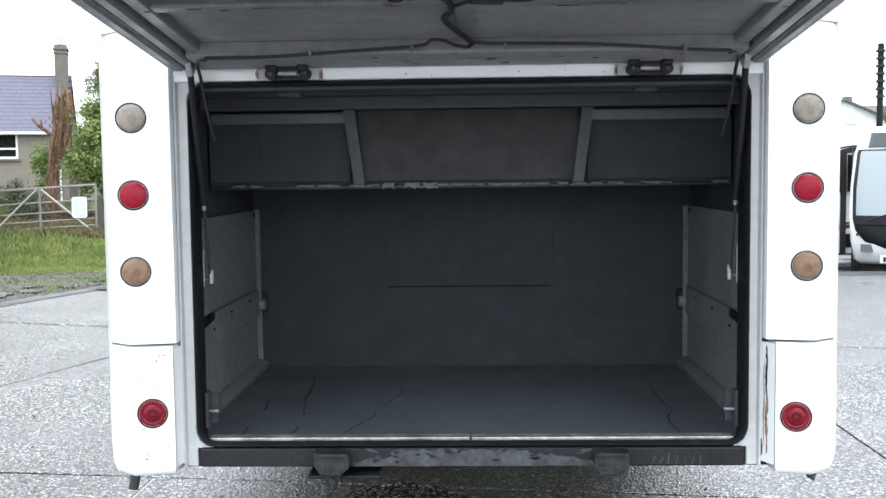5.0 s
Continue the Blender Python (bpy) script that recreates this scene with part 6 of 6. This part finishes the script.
def minibus():
    """White minibus seen from its door side."""
    b = thing("minibus", (8.5, 17.2, -0.3), "white minibus with red stripe and dark windows", "minibus")
    Y = 14.2

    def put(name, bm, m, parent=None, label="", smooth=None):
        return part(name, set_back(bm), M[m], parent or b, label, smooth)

    prof = [(4.3, 0.02), (4.2, 0.5), (4.3, 1.0), (4.55, 1.5), (4.95, 1.85), (5.5, 2.08), (6.2, 2.15), (8.6, 2.2), (10.3, 2.15), (10.4, 0.02)]
    put("body", prism(prof, Y, Y + 1.9, "y", bev=0.06), "warm_white", smooth=40)
    arch = [(5.1, 0.0)] + [(5.58 + 0.46 * math.cos(a), -0.02 + 0.44 * math.sin(a)) for a in [math.pi - math.pi * j / 14 for j in range(15)]] + [(6.06, 0.0)]
    # black sheet fills the arch opening with its shade as colour
    put("wheel_arch", add_prism(bmesh.new(), arch, Y - 0.012, Y + 0.02, "y"), "seal")
    for x in (5.58, 9.3):
        w = put("wheel", cyl((x, Y - 0.03, -0.02), (x, Y + 0.2, -0.02), 0.34, n=30), "tyre")
        put("rim", cyl((x, Y - 0.04, -0.02), (x, Y, -0.02), 0.21, n=24), "steel", w)
    put("arch_lip", prism([(5.58 + r * math.cos(a), -0.02 + r * math.sin(a)) for r, seq in ((0.51, range(13)), (0.45, range(12, -1, -1))) for a in [math.pi * j / 12 for j in seq]], Y - 0.03, Y, "y"), "warm_white")
    put("cab_window", prism([(5.05, 1.10), (6.15, 1.06), (6.15, 1.70), (5.8, 1.62), (5.35, 1.40)], Y - 0.016, Y + 0.01, "y"), "house_glass")
    put("window_surround", prism([(4.9, 1.06), (5.2, 1.36), (5.6, 1.60), (6.0, 1.74), (6.3, 1.82), (6.7, 1.87), (8.0, 1.90), (8.0, 1.74), (6.26, 1.73), (6.26, 1.06)], Y - 0.010, Y + 0.01, "y"), "bracket")
    door = put("folding_door", prism([(6.16, 0.03), (6.25, 0.03), (6.25, 1.74), (6.16, 1.74)], Y - 0.03, Y + 0.01, "y"), "bracket", None, "dark door pillar")
    put("grab_rail", tube([(6.11, Y - 0.05, 1.10), (6.11, Y - 0.05, 1.66)], 0.010), "alu", door)
    put("mirror", box((6.06, Y - 0.06, 1.33), (0.06, 0.05, 0.06), 0.015), "warm_white", door)
    put("side_window", prism([(6.27, 1.08), (7.9, 1.08), (7.9, 1.71), (6.27, 1.70)], Y - 0.022, Y + 0.01, "y"), "house_glass")
    put("step_window", prism([(6.23, 0.14), (6.75, 0.14), (6.75, 0.37), (6.23, 0.37)], Y - 0.014, Y + 0.01, "y"), "house_glass")
    for z0, mm, lab in ((0.43, "red_lens", "red stripe"), (0.475, "red_dark", "dark red stripe"), (0.40, "worn_grey", "")):
        put("stripe", prism([(4.6, z0 - 0.35), (6.0, z0), (6.15, z0 + 0.045), (6.15, z0 + 0.078), (6.0, z0 + 0.028), (4.6, z0 - 0.33)], Y - 0.007, Y + 0.004, "y"), mm, None, lab)
        put("stripe", prism([(6.26, z0 + 0.06), (10.3, z0 + 0.7), (10.3, z0 + 0.73), (6.26, z0 + 0.09)], Y - 0.007, Y + 0.004, "y"), mm, None, lab)
    put("side_marker", box((6.06, Y - 0.012, 0.62), (0.10, 0.02, 0.045), 0.01), "red_lens")
    put("sill", box((7.3, Y - 0.01, 0.03), (6.0, 0.03, 0.03), 0.004), "rubber")
    put("drip_trim", tube(smooth_pts([(4.9, Y - 0.015, 1.10), (5.25, Y - 0.015, 1.44), (5.7, Y - 0.015, 1.67), (6.3, Y - 0.015, 1.84), (7.4, Y - 0.015, 1.90)]), 0.012), "seal")


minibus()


def second_coach():
    c = thing("small_coach", (7.6, 15, -0.3), "white small coach with deep curved windscreen", "coach")
    A = Matrix.Translation((6.52, 11.5, -0.22)) @ Matrix.Rotation(radians(-22), 4, "Z")

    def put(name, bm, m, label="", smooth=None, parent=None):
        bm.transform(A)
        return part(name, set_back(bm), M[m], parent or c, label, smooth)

    rings = []
    for z, y0, w in ((0.28, 0.16, 1.00), (0.34, 0.06, 1.05), (0.62, 0.0, 1.10), (0.95, 0.05, 1.12), (1.4, 0.16, 1.12), (1.9, 0.36, 1.08), (2.1, 0.48, 1.02), (2.26, 0.62, 0.96), (2.32, 0.8, 0.85)):
        rings.append([(-w, 6.5, z), (-w, y0 + 0.35, z), (-w * 0.94, y0 + 0.14, z), (-w * 0.72, y0 + 0.03, z), (0, y0 - 0.03, z), (w * 0.72, y0 + 0.03, z), (w * 0.94, y0 + 0.14, z), (w, y0 + 0.35, z), (w, 6.5, z)])
    put("body", loft(rings), "warm_white", smooth=50)

    def front(rows, off):
        """A curved sheet that follows the nose; rows of (height, depth, half width)."""
        out = []
        for z, y0, w in rows:
            fr = [(-w * math.cos(q), y0 + 0.14 - 0.17 * math.sin(q) ** 0.6 - off, z) for q in [math.pi * j / 12 for j in range(13)]]
            out.append(fr + [(x, y + 0.05, z) for x, y, z in fr[::-1]])
        return loft(out)

    put("screen_surround", front(((0.52, 0.00, 0.66), (0.62, 0.0, 0.92), (0.78, 0.02, 1.03), (0.95, 0.05, 1.07), (1.4, 0.16, 1.075), (1.9, 0.36, 1.035), (1.97, 0.40, 1.02)), 0.014), "seal", "black windscreen surround", 50)
    screen = put("windscreen", front(((0.90, 0.04, 1.045), (1.05, 0.075, 1.055), (1.4, 0.16, 1.055), (1.9, 0.36, 1.015), (1.945, 0.385, 1.0)), 0.024), "coach_screen", "deep curved windscreen", 50)
    put("top_glass", front(((2.00, 0.425, 0.90), (2.22, 0.585, 0.86)), 0.02), "car_glass", "destination glass", 50)
    put("dash_band", front(((0.87, 0.03, 1.04), (1.0, 0.065, 1.05)), 0.030), "seal", "", 50, screen)
    put("wiper", tube([(-0.85, -0.03, 0.92), (-0.6, -0.06, 1.02), (0.1, -0.07, 1.04)], 0.012), "seal", "", None, screen)
    put("badge", box((-0.42, -0.06, 0.70), (0.16, 0.01, 0.06), 0.004), "plate_white")
    for x in (-0.84, 0.84):
        put("headlamp", loft([[(x - 0.11, y0 + 0.06, z), (x, y0 + 0.01, z), (x + 0.11, y0 + 0.06, z), (x + 0.11, y0 + 0.2, z), (x - 0.11, y0 + 0.2, z)] for z, y0 in ((0.47, 0.02), (0.58, 0.02))]), "lamp_glass")
    plate = put("number_plate", box((-0.42, -0.03, 0.37), (0.52, 0.02, 0.11), 0.004), "plate_white", "white number plate")
    for k in range(7):
        put("plate_bar", box((-0.62 + 0.066 * k, -0.043, 0.37), (0.04, 0.004, 0.07)), "seal", "", None, plate)
    for x in (-1.0, -0.93):
        put("bolt_hole", cyl((x, 0.03, 0.72 + (x + 1) * 0.5), (x, 0.2, 0.72 + (x + 1) * 0.5), 0.015), "seal")
    for sd in (1, -1):
        put("side_window", box((1.115 * sd, 3.6, 1.60), (0.02, 5.0, 0.8), 0.004), "car_glass")
        for y in (1.3, 5.2):
            put("wheel", cyl((0.98 * sd, y, 0.28), (1.11 * sd, y, 0.28), 0.36, n=28), "tyre")
    return c


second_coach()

# ---- distance to the right ----
house = thing("white_house", (22, 60, 3.5), "white gabled house on the hillside", "house")
HB = 2.6
part("wall", prism([(20.2, HB), (24.4, HB), (24.4, 4.7), (22.3, 5.6), (20.2, 4.7)], 60, 66, "y"), M["warm_white"], house)
for s, x0 in ((-1, 20.2), (1, 24.4)):
    part("roof", prism([(22.3, 5.68), (x0 + 0.25 * s, 4.62), (x0 + 0.25 * s, 4.52), (22.3, 5.56)], 59.7, 66.3, "y"), M["slate"], house)
for x in (21.9, 22.8):
    w = part("window", box((x, 59.99, 4.5), (0.45, 0.05, 0.6), 0.01), M["sign_grey"], house)
    part("frame", box((x, 59.97, 4.18), (0.55, 0.08, 0.06), 0.01), M["upvc"], w)
part("garage_wall", box((19.3, 60.5, 3.2), (1.9, 3, 1.6)), M["warm_white"], house)
part("chimney", box((23.6, 63, 5.5), (0.5, 0.5, 1.0), 0.02), M["chimney"], house)
h2 = thing("grey_roofed_house", (26, 64, 3.5), "pale house with grey roof on the hillside", "house")
part("wall", box((27.0, 66, 3.7), (5.5, 4, 2.2)), M["warm_white"], h2)
part("roof", prism([(63.8, 4.75), (66, 5.6), (68.2, 4.75), (68.2, 4.65), (63.8, 4.65)], 24.1, 29.9, "x"), M["chimney"], h2)
for k, (x, y, zc, r) in enumerate(((24.0, 56, 4.7, 1.1), (25.6, 56, 5.2, 1.5), (18.6, 58, 3.2, 1.0), (28, 55, 4.8, 1.6))):
    plant("garden_tree", (x, y, 1.5), [((x, y, zc), (r, r, r)), ((x + 0.7, y, zc - 0.6), (r, r, r * 0.8))], 700, 13, 0.11, "leaf_hedge", 160 + k, "green garden tree beside the houses", "tree", "garden trees", spread=0.2, trunk=0.1)
mast = thing("insulator_pole", (12.9, 30, 0), "dark pole stacked with insulators", "utility pole")
part("post", tube([(12.9, 30, 0), (12.9, 30, 5.4)], 0.10, 10), M["seal"], mast)
for k in range(7):
    part("insulator", cyl((12.9, 30, 3.7 + 0.24 * k), (12.9, 30, 3.78 + 0.24 * k), 0.17, 0.12, n=14), M["seal"], mast)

+++

REQUIREMENTS:
Write out exactly the lines between the start of the data and the line with "b, label, smooth)", including both, but none of the pictures.

CORRECT RESPONSE:
5.0 s
Continue the Blender Python (bpy) script that recreates this scene with part 6 of 6. This part finishes the script.
def minibus():
    """White minibus seen from its door side."""
    b = thing("minibus", (8.5, 17.2, -0.3), "white minibus with red stripe and dark windows", "minibus")
    Y = 14.2

    def put(name, bm, m, parent=None, label="", smooth=None):
        return part(name, set_back(bm), M[m], parent or b, label, smooth)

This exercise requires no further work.